===== MATERIAL PROVIDED =====
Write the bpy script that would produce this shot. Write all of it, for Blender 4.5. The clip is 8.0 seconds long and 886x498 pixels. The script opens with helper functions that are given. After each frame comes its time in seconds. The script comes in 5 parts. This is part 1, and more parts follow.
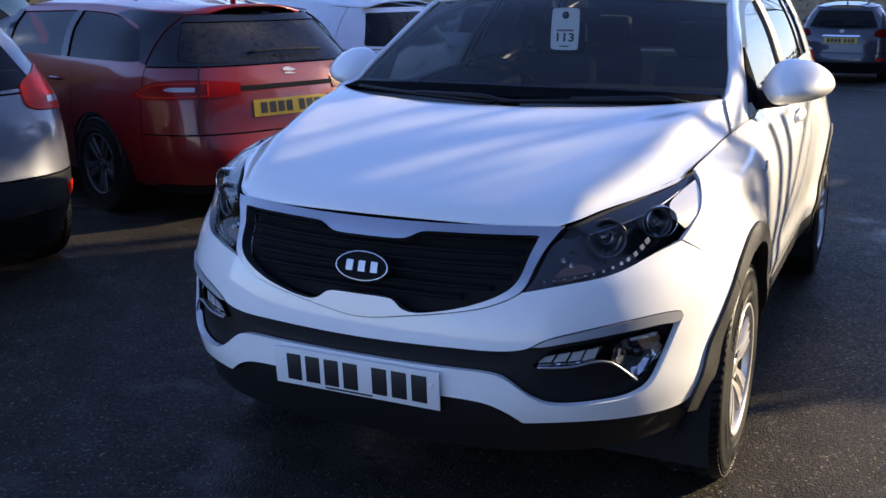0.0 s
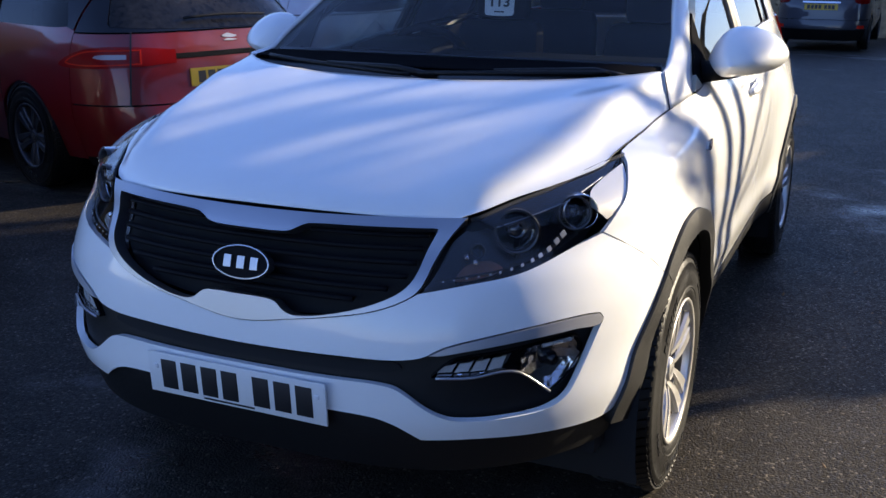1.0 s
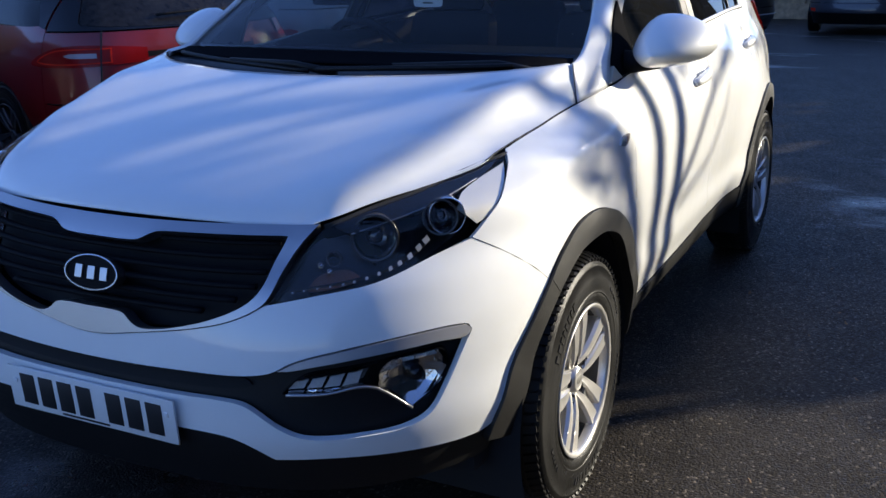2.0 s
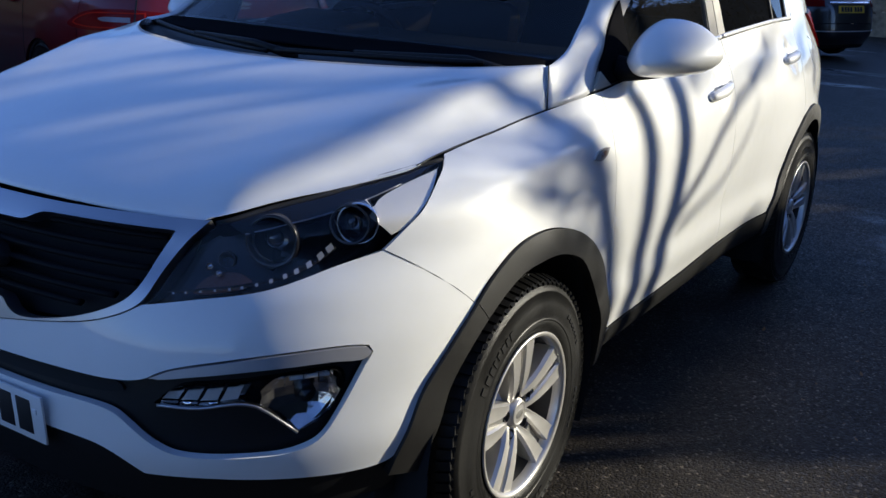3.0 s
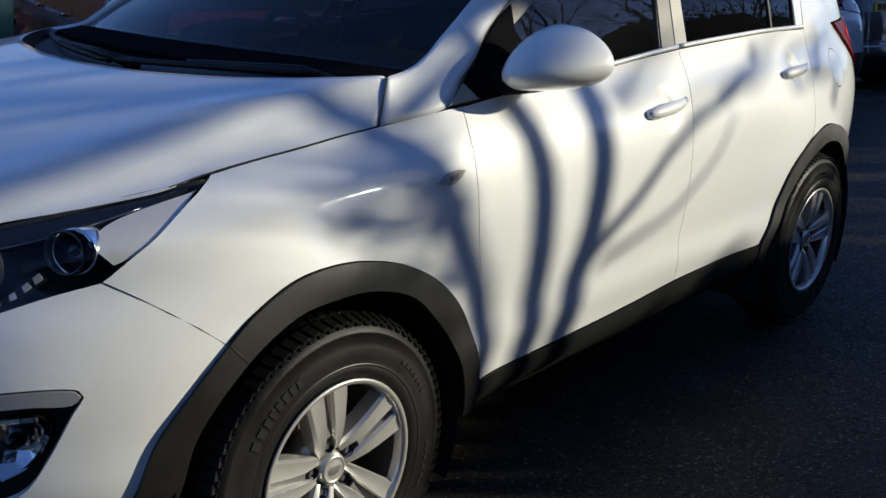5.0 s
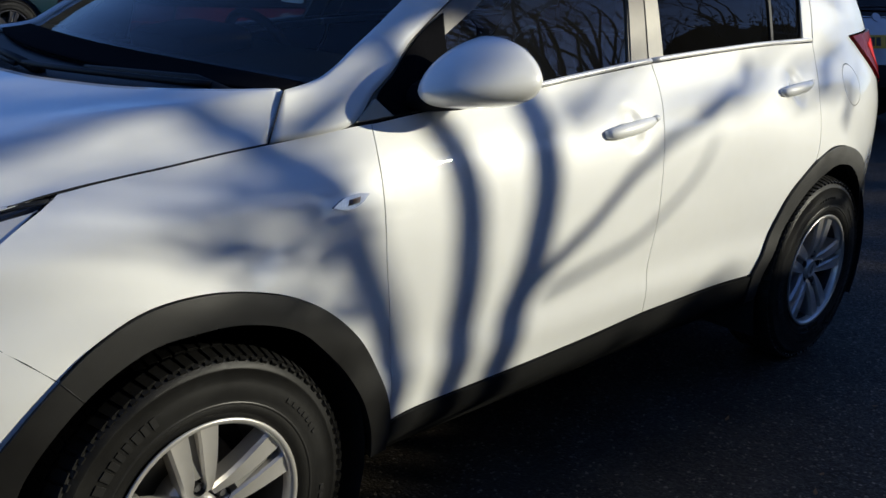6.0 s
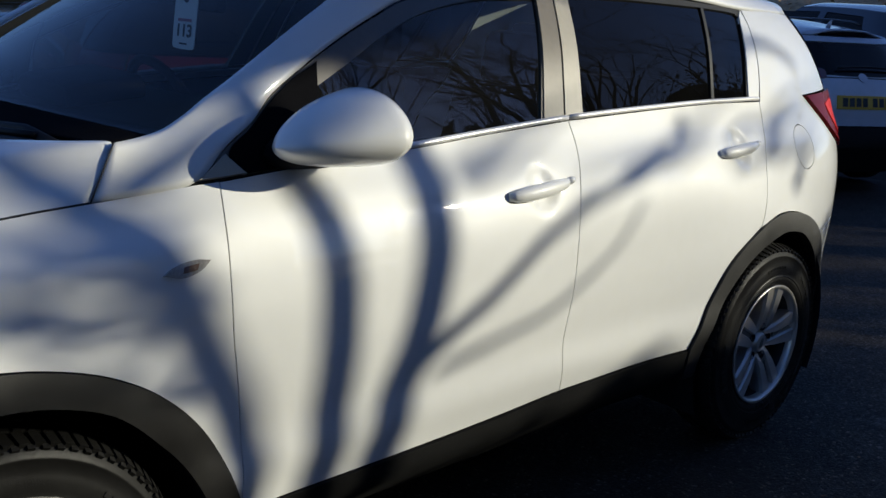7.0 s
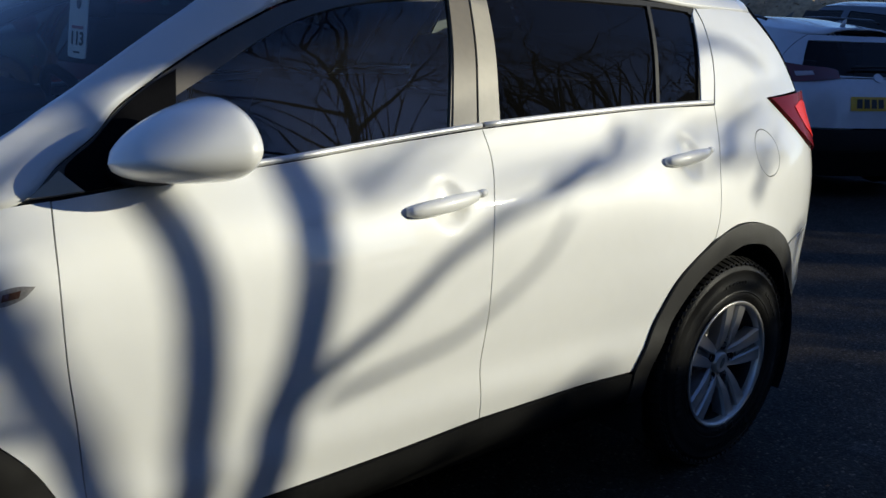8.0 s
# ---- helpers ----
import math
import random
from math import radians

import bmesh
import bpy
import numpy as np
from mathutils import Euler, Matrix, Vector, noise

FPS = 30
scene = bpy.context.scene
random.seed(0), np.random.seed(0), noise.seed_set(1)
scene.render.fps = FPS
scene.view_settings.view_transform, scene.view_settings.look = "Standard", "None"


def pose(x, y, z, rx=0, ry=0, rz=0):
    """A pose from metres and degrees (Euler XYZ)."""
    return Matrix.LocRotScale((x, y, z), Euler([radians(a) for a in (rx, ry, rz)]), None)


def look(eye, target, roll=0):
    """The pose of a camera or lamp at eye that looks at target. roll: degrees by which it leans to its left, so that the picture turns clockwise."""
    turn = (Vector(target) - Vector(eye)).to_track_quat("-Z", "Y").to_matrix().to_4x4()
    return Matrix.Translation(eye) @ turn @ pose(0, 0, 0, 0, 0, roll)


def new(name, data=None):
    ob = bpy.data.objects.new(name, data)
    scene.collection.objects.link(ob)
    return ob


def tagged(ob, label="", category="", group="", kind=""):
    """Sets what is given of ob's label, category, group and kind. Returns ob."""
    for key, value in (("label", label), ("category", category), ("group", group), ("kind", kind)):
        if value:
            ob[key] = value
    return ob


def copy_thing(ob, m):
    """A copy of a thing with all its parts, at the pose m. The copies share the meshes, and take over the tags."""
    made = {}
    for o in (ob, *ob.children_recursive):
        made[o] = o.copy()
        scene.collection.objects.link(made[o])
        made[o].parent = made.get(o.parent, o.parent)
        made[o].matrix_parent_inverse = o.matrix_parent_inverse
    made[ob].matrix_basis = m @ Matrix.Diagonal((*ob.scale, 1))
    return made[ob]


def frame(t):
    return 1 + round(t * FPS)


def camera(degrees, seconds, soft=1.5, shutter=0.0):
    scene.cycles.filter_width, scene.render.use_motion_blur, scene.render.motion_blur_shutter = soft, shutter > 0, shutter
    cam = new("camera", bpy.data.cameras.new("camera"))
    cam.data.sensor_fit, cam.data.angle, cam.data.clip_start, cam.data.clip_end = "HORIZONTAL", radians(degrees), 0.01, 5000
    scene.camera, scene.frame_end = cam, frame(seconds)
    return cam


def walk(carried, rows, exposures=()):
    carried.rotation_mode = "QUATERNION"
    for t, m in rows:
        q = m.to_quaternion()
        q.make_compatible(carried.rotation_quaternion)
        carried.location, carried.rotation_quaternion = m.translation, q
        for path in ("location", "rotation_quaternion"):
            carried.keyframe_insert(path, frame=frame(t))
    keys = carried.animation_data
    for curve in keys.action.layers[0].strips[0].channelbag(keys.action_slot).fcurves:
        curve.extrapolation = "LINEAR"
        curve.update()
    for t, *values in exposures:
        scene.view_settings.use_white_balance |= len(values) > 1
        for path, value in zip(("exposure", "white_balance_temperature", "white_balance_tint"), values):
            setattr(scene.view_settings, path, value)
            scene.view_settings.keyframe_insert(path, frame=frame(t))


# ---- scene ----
=====
__WRITTEN REQUEST__.
Transcribe the opening line of the listing above, please, and every line after it through the line with "for key, value", word for word, without pictures.

__SOLUTION__.
Write the bpy script that would produce this shot. Write all of it, for Blender 4.5. The clip is 8.0 seconds long and 886x498 pixels. The script opens with helper functions that are given. After each frame comes its time in seconds. The script comes in 5 parts. This is part 1, and more parts follow.
0.0 s
1.0 s
2.0 s
3.0 s
5.0 s
6.0 s
7.0 s
8.0 s
# ---- helpers ----
import math
import random
from math import radians

import bmesh
import bpy
import numpy as np
from mathutils import Euler, Matrix, Vector, noise

FPS = 30
scene = bpy.context.scene
random.seed(0), np.random.seed(0), noise.seed_set(1)
scene.render.fps = FPS
scene.view_settings.view_transform, scene.view_settings.look = "Standard", "None"


def pose(x, y, z, rx=0, ry=0, rz=0):
    """A pose from metres and degrees (Euler XYZ)."""
    return Matrix.LocRotScale((x, y, z), Euler([radians(a) for a in (rx, ry, rz)]), None)


def look(eye, target, roll=0):
    """The pose of a camera or lamp at eye that looks at target. roll: degrees by which it leans to its left, so that the picture turns clockwise."""
    turn = (Vector(target) - Vector(eye)).to_track_quat("-Z", "Y").to_matrix().to_4x4()
    return Matrix.Translation(eye) @ turn @ pose(0, 0, 0, 0, 0, roll)


def new(name, data=None):
    ob = bpy.data.objects.new(name, data)
    scene.collection.objects.link(ob)
    return ob


def tagged(ob, label="", category="", group="", kind=""):
    """Sets what is given of ob's label, category, group and kind. Returns ob."""
    for key, value in (("label", label), ("category", category), ("group", group), ("kind", kind)):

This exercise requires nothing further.